It’s easy to dismiss this year as a Super Bowl letdown or Super Bowl hangover, whatever you want to call it.
Short offseason … injuries … coaching changes … it was inevitable.
All Super Bowl champs go through the same challenges a year later. They lose good coaches. They're faced with a much shorter offseason. They hit the banquet circuit and write books. They have the proverbial bulls-eye on their back the next fall.
But most Super Bowl teams don’t do this.
The reality is that the 2018 season has become one of the most disappointing seasons in recent Eagles history because Super Bowl teams a year later rarely — very rarely — struggle the way the Eagles have struggled.
This year should have been about getting back in the playoffs and making another deep run. Not scuffling just to try to get back to .500, getting swept by the Cowboys and being unable to find any offensive consistency.
Since the NFL’s current playoff system went into effect in 1990, only nine Super Bowl champions have failed to reach the playoffs the next season, and only two have had a losing record — the 1998 Broncos and the 2002 Buccaneers.
Two in almost three decades.
Since the inception of the Super Bowl back in 1966, the average Super Bowl team a year later has had a .709 winning percentage, and the win totals have varied because of shorter seasons until 1977 and two strike seasons, but .709 in today’s NFL means roughly 11½ wins.
That’s what the typical Super Bowl team does a year later. Wins 11 or 12 games. Goes to the playoffs. Makes a run.

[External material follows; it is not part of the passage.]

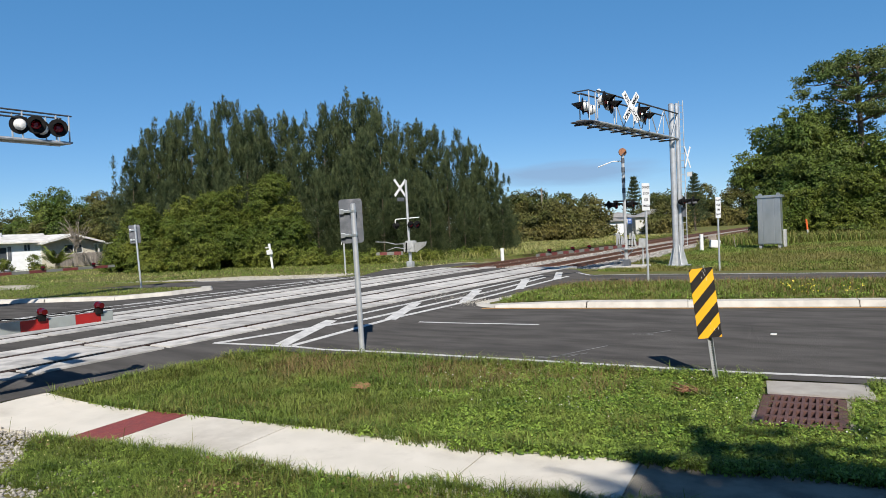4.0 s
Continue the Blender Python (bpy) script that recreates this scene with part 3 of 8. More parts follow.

Continues the momentum.
All of which really adds some clarity and perspective to just how disappointing this mess of a 2018 season is.
The Eagles are 6-7. Unless they win their last three games, they’ll be only 10th Super Bowl champion in half a century of Super Bowls not to register a winning record the next year.
If they lose two of their last three, which is certainly a possibility considering they face the 11-2 Rams and 9-4 Texans next, they’ll be only the third Super Bowl champ in the last 30 years to finish with a losing record.
And the first two were the 1999 Broncos — in the first year after John Elway retired — and the 2003 Buccaneers, who haven’t won a playoff game since their 2002 Super Bowl title.
It wasn't supposed to be like this.
If you win a Super Bowl, you’re an elite team with elite players and elite coaches and you don’t find yourself sitting 6-7 and searching for answers with three weeks to go.
And there’s no one easy reason the Eagles find themselves likely to go down as one of the bigger disappointments among Super Bowl champions throughout history.
Carson Wentz is clearly not all the way back physically. The injuries that have decimated the defense can’t be ignored. The losses of Frank Reich and John DeFilippo hurt a lot.
But ultimately it all goes back to Doug Pederson.
He’s just been a bad coach this year.
That magical concoction of aggressiveness, confidence, swagger, and daring has disappeared. The magic play-calling touch is gone. The ability to brilliantly utilize all the Eagles’ offensive personnel has evaporated.
The Eagles consistently found ways last year to take over games because Pederson had this uncanny instinct for finding ways to apply tremendous pressure on opposing defenses with his creativity and innovation.
What happened to that? It’s just gone. When’s the last time an Eagles’ play call wowed you? Or caught an opposing defense completely off-guard?
A year later, Pederson's offense looks predictable, uninspired and conventional.
This team week after week is unprepared and out of sorts for the first quarter or first half.
This is all on Pederson.
Now, Pederson's not going anywhere. Not for a while.
Super Bowl LII earned him at least a couple more years to get this thing going again. But I do expect changes on the coaching staff, and offensive coordinator Mike Groh is an obvious candidate.
But what really has to change is Pederson. He has to rediscover that magical touch that carried the Eagles last year or next year won’t be any better.